• **Problem requirements**:
Retype the whole listing verbatim and keep the pictures out of it.

── Data segment

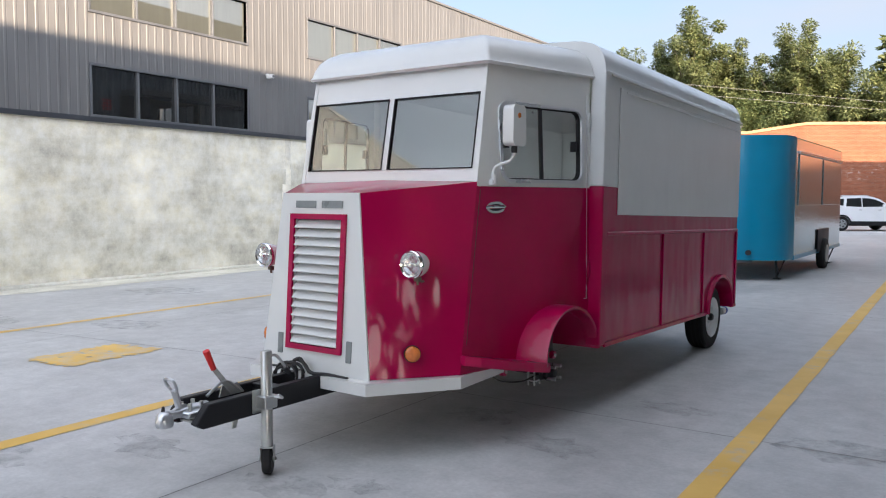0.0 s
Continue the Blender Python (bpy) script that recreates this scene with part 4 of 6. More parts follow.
# ---- the crimson and white food trailer ----
TR = thing("food_trailer", "crimson and white retro food trailer standing on its jockey wheel", "trailer", (-3.074, 3.6, 0.0), -1.9)
HW, V0, V1, BELT, EAVE = 1.035, 1.65, 5.065, 1.53, 2.31


def rake(z):
    """How far back the cab's raked front edge stands at a height."""
    return 0.38 + 0.193 * (z - 0.45)


def cab_u(v, z):
    """Half width of the tapering cab."""
    f, uf = rake(z), 0.767 - 0.025 * (z - 0.45)
    return uf + (0.995 - 0.012 * (z - 0.8) - uf) * (v - f) / (V0 - f)


def arc(c, z, a, b2, n=20):
    """An arch outline from the front foot over to the rear foot."""
    return [(c - a * math.cos(math.pi * k / n), z + b2 * math.sin(math.pi * k / n)) for k in range(n + 1)]


F_ARCH, R_ARCH = (1.275, 0.45, 0.366, 0.306), (4.492, 0.415, 0.388, 0.325)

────

• **Response below**:
0.0 s
Continue the Blender Python (bpy) script that recreates this scene with part 4 of 6. More parts follow.
# ---- the crimson and white food trailer ----
TR = thing("food_trailer", "crimson and white retro food trailer standing on its jockey wheel", "trailer", (-3.074, 3.6, 0.0), -1.9)
HW, V0, V1, BELT, EAVE = 1.035, 1.65, 5.065, 1.53, 2.31


def rake(z):
    """How far back the cab's raked front edge stands at a height."""
    return 0.38 + 0.193 * (z - 0.45)


def cab_u(v, z):
    """Half width of the tapering cab."""
    f, uf = rake(z), 0.767 - 0.025 * (z - 0.45)
    return uf + (0.995 - 0.012 * (z - 0.8) - uf) * (v - f) / (V0 - f)


def arc(c, z, a, b2, n=20):
    """An arch outline from the front foot over to the rear foot."""
    return [(c - a * math.cos(math.pi * k / n), z + b2 * math.sin(math.pi * k / n)) for k in range(n + 1)]


F_ARCH, R_ARCH = (1.275, 0.45, 0.366, 0.306), (4.492, 0.415, 0.388, 0.325)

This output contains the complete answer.